→ WHAT IS REQUIRED:
Everything from the line containing "# ---- helpers" to the line containing "turn = (Vector(target)", both lines included, must be copied exactly; nothing else should be.

→ ENTRIES SUPPLIED:
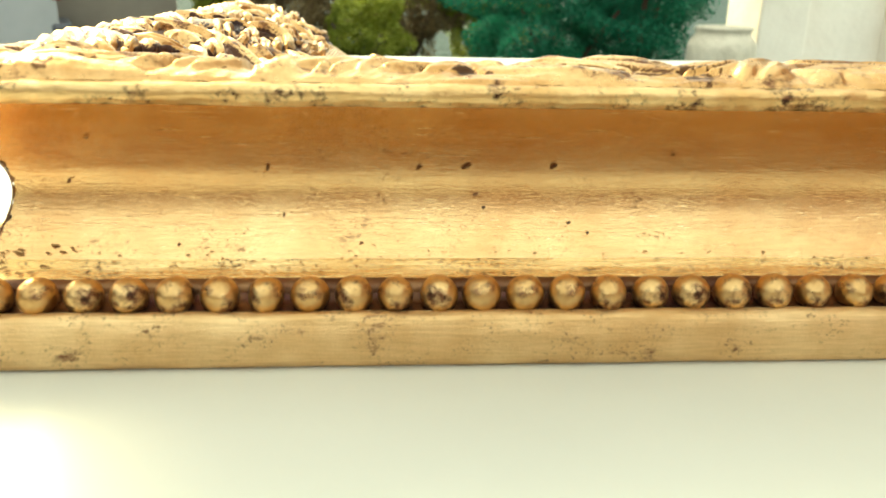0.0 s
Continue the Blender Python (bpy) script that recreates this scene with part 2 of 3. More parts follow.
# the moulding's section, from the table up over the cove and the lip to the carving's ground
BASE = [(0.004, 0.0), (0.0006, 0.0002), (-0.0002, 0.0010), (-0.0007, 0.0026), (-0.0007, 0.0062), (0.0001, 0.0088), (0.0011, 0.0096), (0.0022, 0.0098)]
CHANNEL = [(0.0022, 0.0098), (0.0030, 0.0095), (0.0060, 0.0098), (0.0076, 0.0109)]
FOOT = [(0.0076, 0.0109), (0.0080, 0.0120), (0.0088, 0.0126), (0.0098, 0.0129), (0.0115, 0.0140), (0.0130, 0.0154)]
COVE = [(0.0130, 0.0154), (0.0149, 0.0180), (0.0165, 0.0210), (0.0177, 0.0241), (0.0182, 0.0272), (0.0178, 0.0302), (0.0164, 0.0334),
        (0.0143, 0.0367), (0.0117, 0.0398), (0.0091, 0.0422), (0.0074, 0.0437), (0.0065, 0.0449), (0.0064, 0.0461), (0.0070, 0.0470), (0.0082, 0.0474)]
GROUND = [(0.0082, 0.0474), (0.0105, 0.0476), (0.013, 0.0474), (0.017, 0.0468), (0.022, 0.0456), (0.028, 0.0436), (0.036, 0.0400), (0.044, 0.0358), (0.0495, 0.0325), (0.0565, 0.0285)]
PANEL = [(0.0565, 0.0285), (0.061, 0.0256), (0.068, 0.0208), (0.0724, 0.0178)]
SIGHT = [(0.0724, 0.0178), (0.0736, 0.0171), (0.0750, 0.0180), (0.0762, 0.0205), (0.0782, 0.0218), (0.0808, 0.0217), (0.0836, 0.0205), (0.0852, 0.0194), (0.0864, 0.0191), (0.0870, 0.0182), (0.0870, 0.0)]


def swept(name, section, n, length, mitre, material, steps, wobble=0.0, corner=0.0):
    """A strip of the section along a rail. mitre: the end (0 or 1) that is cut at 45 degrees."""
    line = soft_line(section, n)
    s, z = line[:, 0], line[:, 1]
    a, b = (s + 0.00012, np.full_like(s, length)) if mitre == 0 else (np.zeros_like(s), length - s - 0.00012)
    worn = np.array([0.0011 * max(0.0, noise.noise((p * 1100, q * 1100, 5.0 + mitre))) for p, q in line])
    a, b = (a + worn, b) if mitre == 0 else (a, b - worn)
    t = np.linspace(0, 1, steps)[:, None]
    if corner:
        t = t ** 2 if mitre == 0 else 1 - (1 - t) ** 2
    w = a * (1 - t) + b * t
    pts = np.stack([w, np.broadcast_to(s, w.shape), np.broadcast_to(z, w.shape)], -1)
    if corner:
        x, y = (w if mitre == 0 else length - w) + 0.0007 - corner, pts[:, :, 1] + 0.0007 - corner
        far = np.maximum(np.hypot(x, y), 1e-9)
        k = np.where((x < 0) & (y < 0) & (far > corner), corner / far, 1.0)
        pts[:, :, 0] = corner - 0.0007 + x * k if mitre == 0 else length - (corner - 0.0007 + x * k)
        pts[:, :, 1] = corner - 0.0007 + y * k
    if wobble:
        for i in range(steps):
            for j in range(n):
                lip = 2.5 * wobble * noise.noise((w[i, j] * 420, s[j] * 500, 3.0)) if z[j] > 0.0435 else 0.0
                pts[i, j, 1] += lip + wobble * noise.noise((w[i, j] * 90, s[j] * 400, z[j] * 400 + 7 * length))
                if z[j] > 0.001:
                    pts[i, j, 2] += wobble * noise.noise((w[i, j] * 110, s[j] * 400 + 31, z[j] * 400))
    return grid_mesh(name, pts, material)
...
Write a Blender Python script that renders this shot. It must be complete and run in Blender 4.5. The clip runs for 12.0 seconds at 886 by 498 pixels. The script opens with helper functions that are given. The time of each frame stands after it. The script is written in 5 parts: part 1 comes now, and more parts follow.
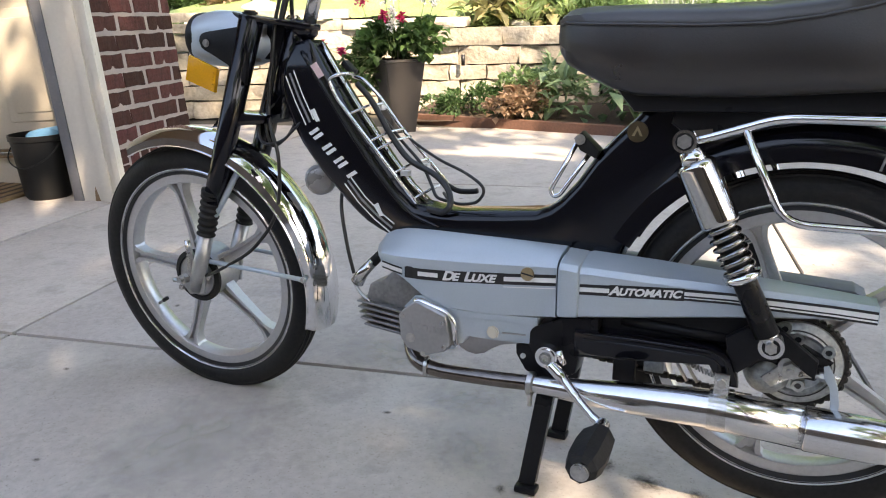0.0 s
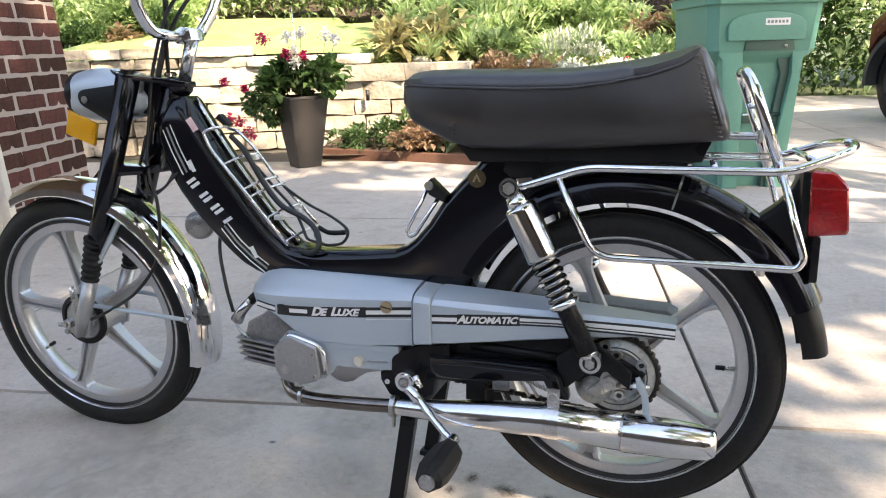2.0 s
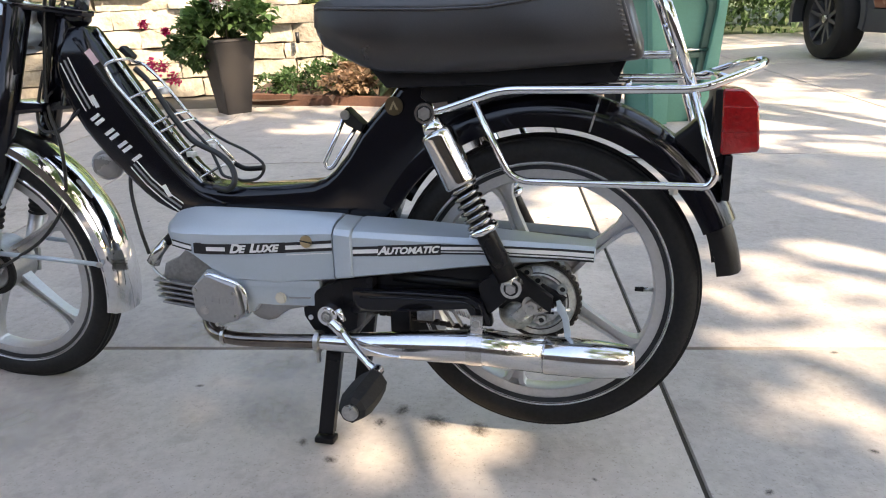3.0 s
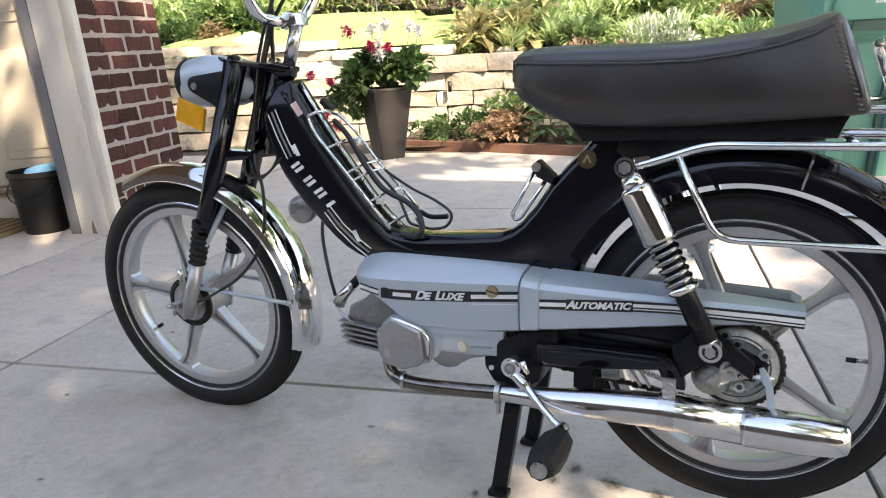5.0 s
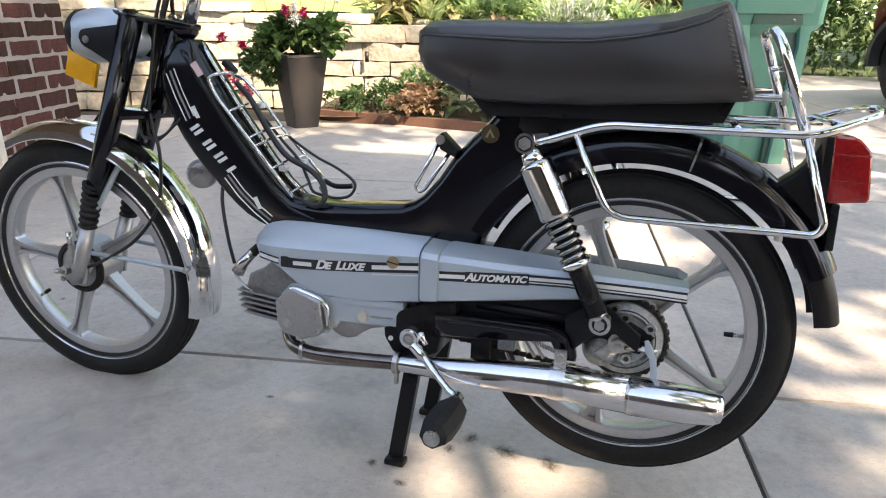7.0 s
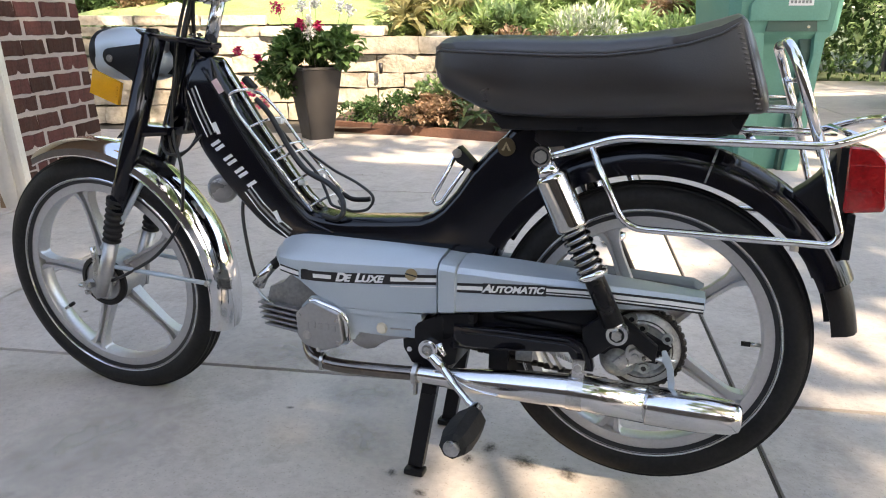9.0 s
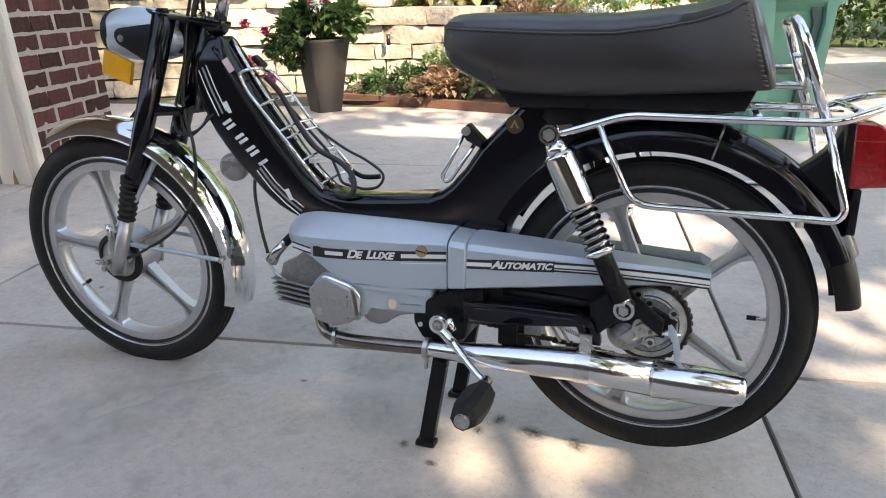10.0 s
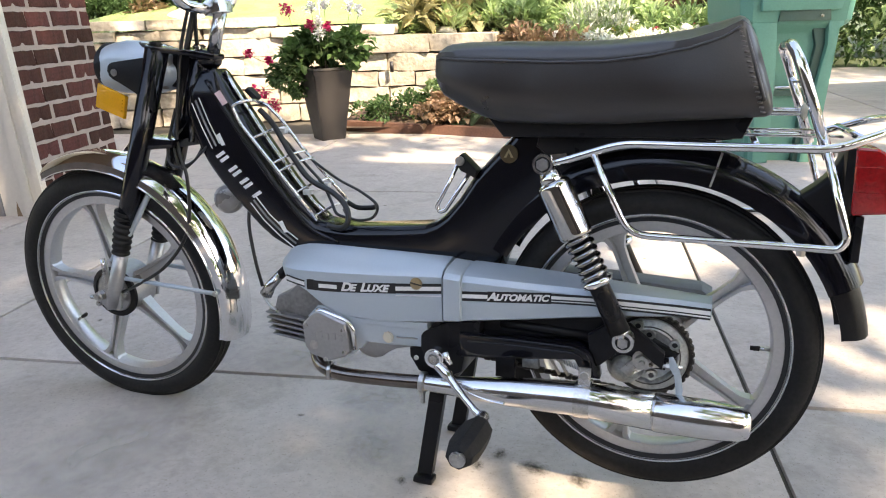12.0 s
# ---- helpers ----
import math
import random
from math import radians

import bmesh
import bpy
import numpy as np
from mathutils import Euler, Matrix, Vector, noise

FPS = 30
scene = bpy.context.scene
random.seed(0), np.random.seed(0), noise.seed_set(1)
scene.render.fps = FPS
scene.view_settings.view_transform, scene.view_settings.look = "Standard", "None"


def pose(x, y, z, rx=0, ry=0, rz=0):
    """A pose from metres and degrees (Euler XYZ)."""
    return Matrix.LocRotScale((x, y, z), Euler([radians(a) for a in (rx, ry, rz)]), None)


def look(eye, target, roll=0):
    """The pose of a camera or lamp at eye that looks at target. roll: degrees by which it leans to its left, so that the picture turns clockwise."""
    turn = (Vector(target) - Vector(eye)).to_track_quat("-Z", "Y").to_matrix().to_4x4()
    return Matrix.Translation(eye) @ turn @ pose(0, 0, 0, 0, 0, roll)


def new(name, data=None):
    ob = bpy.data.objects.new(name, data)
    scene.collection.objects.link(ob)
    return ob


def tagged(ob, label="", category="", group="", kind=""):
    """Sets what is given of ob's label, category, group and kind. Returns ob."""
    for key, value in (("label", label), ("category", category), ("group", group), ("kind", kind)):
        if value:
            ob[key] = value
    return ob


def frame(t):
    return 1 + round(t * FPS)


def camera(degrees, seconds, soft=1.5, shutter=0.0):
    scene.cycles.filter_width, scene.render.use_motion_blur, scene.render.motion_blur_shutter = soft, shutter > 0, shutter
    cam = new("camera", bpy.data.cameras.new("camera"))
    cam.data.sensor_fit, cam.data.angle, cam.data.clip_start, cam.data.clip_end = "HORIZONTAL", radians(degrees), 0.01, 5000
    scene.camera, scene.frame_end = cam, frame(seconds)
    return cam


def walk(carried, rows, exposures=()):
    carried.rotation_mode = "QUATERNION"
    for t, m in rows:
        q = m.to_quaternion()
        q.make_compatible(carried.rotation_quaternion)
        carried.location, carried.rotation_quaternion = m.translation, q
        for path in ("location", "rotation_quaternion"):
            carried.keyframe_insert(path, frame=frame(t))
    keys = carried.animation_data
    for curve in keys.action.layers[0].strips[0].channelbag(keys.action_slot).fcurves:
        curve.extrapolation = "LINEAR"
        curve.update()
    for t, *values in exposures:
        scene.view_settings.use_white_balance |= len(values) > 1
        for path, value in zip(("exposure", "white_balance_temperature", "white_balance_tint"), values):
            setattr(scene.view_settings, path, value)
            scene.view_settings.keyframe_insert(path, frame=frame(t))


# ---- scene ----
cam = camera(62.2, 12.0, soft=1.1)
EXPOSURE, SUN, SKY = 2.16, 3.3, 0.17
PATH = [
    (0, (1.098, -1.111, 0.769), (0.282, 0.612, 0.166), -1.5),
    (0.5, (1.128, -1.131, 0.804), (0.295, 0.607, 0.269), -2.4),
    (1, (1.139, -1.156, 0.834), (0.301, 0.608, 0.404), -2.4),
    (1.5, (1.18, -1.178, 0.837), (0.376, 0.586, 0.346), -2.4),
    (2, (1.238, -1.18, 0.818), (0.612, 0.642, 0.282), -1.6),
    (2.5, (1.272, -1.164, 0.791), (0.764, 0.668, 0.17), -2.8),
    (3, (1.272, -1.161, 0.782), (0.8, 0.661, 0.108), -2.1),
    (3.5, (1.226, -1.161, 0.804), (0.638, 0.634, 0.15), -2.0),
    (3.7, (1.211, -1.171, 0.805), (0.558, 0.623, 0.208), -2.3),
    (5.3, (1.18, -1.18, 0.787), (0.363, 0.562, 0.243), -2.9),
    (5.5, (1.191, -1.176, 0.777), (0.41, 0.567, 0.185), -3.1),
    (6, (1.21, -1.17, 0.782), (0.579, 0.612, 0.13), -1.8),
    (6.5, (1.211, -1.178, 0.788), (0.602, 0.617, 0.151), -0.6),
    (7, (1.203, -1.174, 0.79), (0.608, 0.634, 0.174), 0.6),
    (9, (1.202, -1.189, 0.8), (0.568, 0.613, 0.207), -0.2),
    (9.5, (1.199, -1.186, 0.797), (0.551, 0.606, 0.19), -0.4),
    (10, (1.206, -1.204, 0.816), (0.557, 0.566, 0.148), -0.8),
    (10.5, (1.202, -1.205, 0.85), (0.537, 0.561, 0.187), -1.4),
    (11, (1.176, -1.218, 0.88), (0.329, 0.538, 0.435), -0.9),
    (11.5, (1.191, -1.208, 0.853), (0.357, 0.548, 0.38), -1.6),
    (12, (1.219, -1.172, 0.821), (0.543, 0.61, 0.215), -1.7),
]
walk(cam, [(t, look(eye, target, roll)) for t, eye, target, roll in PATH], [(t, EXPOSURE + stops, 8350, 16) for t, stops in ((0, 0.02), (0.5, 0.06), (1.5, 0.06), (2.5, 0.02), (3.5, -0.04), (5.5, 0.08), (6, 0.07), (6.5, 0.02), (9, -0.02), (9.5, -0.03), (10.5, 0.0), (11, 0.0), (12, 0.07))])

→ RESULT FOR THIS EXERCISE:
# ---- helpers ----
import math
import random
from math import radians

import bmesh
import bpy
import numpy as np
from mathutils import Euler, Matrix, Vector, noise

FPS = 30
scene = bpy.context.scene
random.seed(0), np.random.seed(0), noise.seed_set(1)
scene.render.fps = FPS
scene.view_settings.view_transform, scene.view_settings.look = "Standard", "None"


def pose(x, y, z, rx=0, ry=0, rz=0):
    """A pose from metres and degrees (Euler XYZ)."""
    return Matrix.LocRotScale((x, y, z), Euler([radians(a) for a in (rx, ry, rz)]), None)


def look(eye, target, roll=0):
    """The pose of a camera or lamp at eye that looks at target. roll: degrees by which it leans to its left, so that the picture turns clockwise."""
    turn = (Vector(target) - Vector(eye)).to_track_quat("-Z", "Y").to_matrix().to_4x4()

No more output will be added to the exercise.